Mafia, 33 anni fa l’omicidio di Libero Grassi: “Non vogliamo targhe, ancora troppe connivenze”
Lo ha detto all'Adnkronos Davide Grassi, il figlio di Libero Grassi, l'imprenditore palermitano ucciso dalla mafia il 29 agosto del 1991
In occasione del 33esimo anniversario dell’omicidio dell’imprenditore Libero Grassi, si terranno oggi a Palermo una serie di iniziative per ricordare il commerciante che ebbe il coraggio di dire no al pizzo della mafia. Le iniziative si apriranno a Palermo, in via Alfieri alle 7,30 nel luogo e all’ora in cui si consumò l’omicidio dell’imprenditore tessile e in cui ogni anno la famiglia Grassi affigge il manifesto che rievoca le condizioni di isolamento e solitudine in cui maturò il delitto. Prenderanno parte anche gli operai che con i loro datori di lavoro e il supporto di Addiopizzo “hanno contribuito fattivamente ad affrancare le loro imprese edili dal fenomeno estorsivo, trovando la forza e il coraggio di denunciare”.

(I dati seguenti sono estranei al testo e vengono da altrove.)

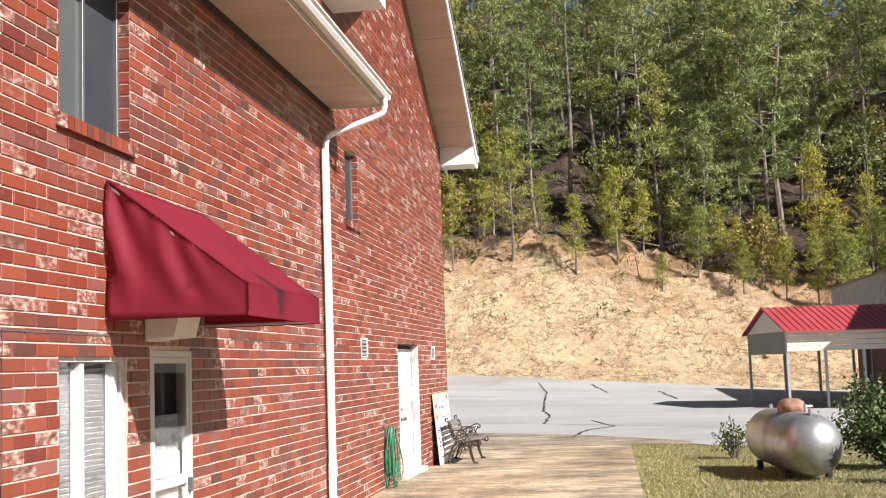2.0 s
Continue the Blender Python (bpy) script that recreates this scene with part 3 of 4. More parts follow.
tall_roof = thing("tall_roof", "grey shingle gable roof with white rakes and boxed eaves", "roof", kind="structure")
OX, YT = 0.66, 5.2
for sgn, run in ((-1, 4.62), (1, 5.34)):
    e = APEX_Y + sgn * run
    ez = APEX_Z - RISE * run
    part("shingles", prism([(APEX_Y, APEX_Z + 0.26), (e, ez + 0.26), (e, ez + 0.20), (APEX_Y, APEX_Z + 0.20)], "x", -9.5, OX + 0.02), M_SHINGLE, tall_roof)
    part("rake_board", prism([(APEX_Y, APEX_Z + 0.20), (e, ez + 0.20), (e, ez + 0.02), (APEX_Y, APEX_Z + 0.02)], "x", OX - 0.02, OX), M_WHITE, tall_roof)
    for k in range(5):
        f0, f1 = k / 5 + 0.001, (k + 1) / 5 - 0.001
        y0, y1 = APEX_Y + sgn * (run - 0.02) * f0, APEX_Y + sgn * (run - 0.02) * f1
        z0, z1 = APEX_Z - RISE * (run - 0.02) * f0, APEX_Z - RISE * (run - 0.02) * f1
        part("soffit_board", prism([(y0, z0 + 0.02), (y1, z1 + 0.02), (y1, z1), (y0, z0)], "x", 0.002, OX - 0.02), M_SOFFIT, tall_roof)
    # boxed eave return
    w = YT if sgn < 0 else YC
    a, b = sorted((e, w))
    part("eave_return", prism([(w, top_of(w) + 0.03 if sgn > 0 else ez + 0.3), (e, ez + 0.18), (e, ez - 0.06), (w, ez - 0.06)], "x", 0.004, OX - 0.024), M_WHITE, tall_roof)
    part("eave_soffit", box((-9.0, a + 0.002, ez - 0.05), (0.002, b - 0.002, ez - 0.03)), M_SOFFIT, tall_roof)
    part("eave_fascia", box((-9.4, min(e, e + sgn * 0.02), ez - 0.06), (OX, max(e, e + sgn * 0.02), ez + 0.20)), M_WHITE, tall_roof)
    part("eave_gutter", box((-9.4, min(e + sgn * 0.021, e + sgn * 0.12), ez + 0.06), (OX + 0.02, max(e + sgn * 0.021, e + sgn * 0.12), ez + 0.19), 0.02), M_GUTTER, tall_roof)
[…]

“In questi 33 anni non abbiamo mai voluto una targa commemorativa per mio padre e preferiamo rimettere ogni anno, il 29 agosto, il manifesto di carta con la stessa scritta, perché altrimenti rischierebbe di diventare una ricorrenza formale e basta d è quello che vorremmo evitare”. Lo ha detto all’Adnkronos Davide Grassi, il figlio di Libero Grassi, l’imprenditore palermitano ucciso dalla mafia il 29 agosto del 1991 in via Alfieri, sotto la sua abitazione. Un omicidio ‘punitivo’ perché Grassi non si era voluto piegare al pagamento del pizzo. Da 33 anni i figli di Libero Grassi, Alice e Davide, ogni 29 agosto incollano sulla parete un manifesto scritto a mano su cui si legge: “Il 29 agosto 1991 qui è stato assassinato Libero Grassi, imprenditore, uomo coraggioso, ucciso dalla mafia, dall’omertà dell’associazione degli industriali, dall’indifferenza dei partiti, dall’assenza dello Stato”.
“Mi sembra un modo per coinvolgere ancora di più chi ci crede ancora”, dice Davide Grassi. Ogni anno viene spruzzata anche dai familiari di Libero Grassi della vernice rossa per indicare il sangue versato dal padre. “Mio padre venne abbandonato principalmente dagli imprenditori, a questo punto si può dire per connivenza – dice – purtroppo questa connivenza, anche se non unanime come prima, esiste ancora. Basti leggere i giornali e le inchieste più recenti”. Il giorno dei funerali Davide Grassi fece il segno della vittoria mentre teneva la bara del padre. Una foto diventata un simbolo. “Non era nelle mie intenzioni – dice ancora all’Adnkronos – volevo solo dire che mio padre nonostante fosse stato ucciso aveva vinto rispetto alle minacce ricevute da Cosa nostra e rispetto al pagamento del pizzo. Non ha mai abbassato la testa”.